When the steel bulk freighter Emperor was launched in 1910 it was the largest ship ever built in Canada at 525 ft long. Seeing the site in the small, “visibility dependent” glimpses does nothing to underpin that fact. The sheer size of the machinery on the Emperors bow dwarfs the largest of divers. As Becky Shcott and ISRO Ranger and Park Dive Officer Steve Martin (no not him, the other one) slip into the water I am disappointed with the visibility. I swear, if its not the wind an underwater photographer is battling it’s the vis. We proceed over the folded and torn thick steel plating in the bow area and settled on the machinery.
This is what I had come for, the shot I was hoping to represent the massive scale of the these ships. I made a pass with the 3D camera. Not great. I motioned in Steve to hang by the windlass machinery for a sense of scale. As a side note, Steve has always been a quick study of my non verbal, sometimes frantic hand cues to swim, stay, hover, look at something. As underwater models go, Steve is not the best looking I have ever worked with (sorry Steve), but he is one of the most diligent and talented at staying in one spot. Hovering in one spot, looking like your actually investigating or examining something take after take after take is not all that easy. He pulled if off with style. Perhaps Steve’s’ greatest asset as a model is that he will stay planted “working” until I tap him and say otherwise. Nothing disengages a viewer quicker or ruins a shot faster than a diver who turns to see if I am still rolling, and stares directly into the camera with a deer in the headlights look. Not Steve. I could plant him on a feature, swim away and shoot an entire shipwreck and come back to find him still “investigating” the deck hoist.

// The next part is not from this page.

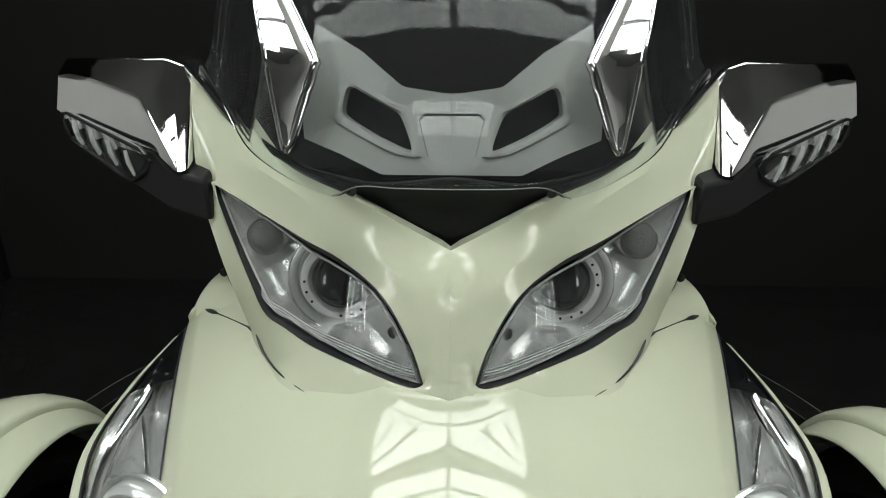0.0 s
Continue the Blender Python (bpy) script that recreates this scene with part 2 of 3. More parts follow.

We roll on a few other large features and swim around the bow structure. Every now and then out of the corner of my eye I see Becky poking into holes or areas worthy of exploring. She fights the urge to investigate and stays with me lighting and tending the fiber optic tether. Although not the vis I was hoping for or the time on the wreck we both wanted, I got the shot I came for. Time to move on while the weather window holds.